▶ [What you have to do] Extract exactly the range of lines bounded by the line containing "scene.view_settings.use_white_balance |= len(values)" and the final line of the listing, both ends included, and no other lines.

▶ [Collected data]
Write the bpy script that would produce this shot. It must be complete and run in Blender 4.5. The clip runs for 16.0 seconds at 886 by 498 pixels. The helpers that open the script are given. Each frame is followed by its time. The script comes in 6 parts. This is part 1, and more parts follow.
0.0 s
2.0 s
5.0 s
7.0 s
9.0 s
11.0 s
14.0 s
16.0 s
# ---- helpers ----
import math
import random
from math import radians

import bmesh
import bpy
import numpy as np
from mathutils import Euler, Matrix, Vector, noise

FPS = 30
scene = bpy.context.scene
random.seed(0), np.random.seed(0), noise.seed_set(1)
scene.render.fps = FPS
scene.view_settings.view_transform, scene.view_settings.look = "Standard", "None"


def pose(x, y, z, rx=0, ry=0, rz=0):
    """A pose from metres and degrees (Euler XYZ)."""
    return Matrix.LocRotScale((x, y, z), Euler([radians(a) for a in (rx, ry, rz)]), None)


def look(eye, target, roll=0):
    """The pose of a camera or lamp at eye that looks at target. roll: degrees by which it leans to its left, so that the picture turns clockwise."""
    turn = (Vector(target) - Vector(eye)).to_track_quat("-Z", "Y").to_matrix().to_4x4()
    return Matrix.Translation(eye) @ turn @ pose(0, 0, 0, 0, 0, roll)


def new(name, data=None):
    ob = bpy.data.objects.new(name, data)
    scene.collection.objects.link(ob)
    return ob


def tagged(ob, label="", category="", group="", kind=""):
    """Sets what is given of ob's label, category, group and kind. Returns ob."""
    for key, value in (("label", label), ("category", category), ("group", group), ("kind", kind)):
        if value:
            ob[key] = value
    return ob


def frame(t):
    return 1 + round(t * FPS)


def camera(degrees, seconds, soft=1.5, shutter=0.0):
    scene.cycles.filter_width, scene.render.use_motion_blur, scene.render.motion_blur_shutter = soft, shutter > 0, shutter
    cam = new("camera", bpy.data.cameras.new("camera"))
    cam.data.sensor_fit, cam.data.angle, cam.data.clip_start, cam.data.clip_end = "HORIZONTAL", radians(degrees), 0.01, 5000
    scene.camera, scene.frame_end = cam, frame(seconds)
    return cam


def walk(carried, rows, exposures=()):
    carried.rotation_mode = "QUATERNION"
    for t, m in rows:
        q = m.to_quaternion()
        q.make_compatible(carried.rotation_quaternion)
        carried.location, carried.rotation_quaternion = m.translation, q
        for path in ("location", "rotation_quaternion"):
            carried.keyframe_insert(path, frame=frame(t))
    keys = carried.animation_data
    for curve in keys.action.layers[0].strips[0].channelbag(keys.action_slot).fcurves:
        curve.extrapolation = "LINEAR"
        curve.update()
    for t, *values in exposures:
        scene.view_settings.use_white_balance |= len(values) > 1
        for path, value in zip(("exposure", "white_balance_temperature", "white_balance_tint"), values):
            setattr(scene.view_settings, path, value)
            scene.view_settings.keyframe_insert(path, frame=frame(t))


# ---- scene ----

▶ [Expected output]
        scene.view_settings.use_white_balance |= len(values) > 1
        for path, value in zip(("exposure", "white_balance_temperature", "white_balance_tint"), values):
            setattr(scene.view_settings, path, value)
            scene.view_settings.keyframe_insert(path, frame=frame(t))


# ---- scene ----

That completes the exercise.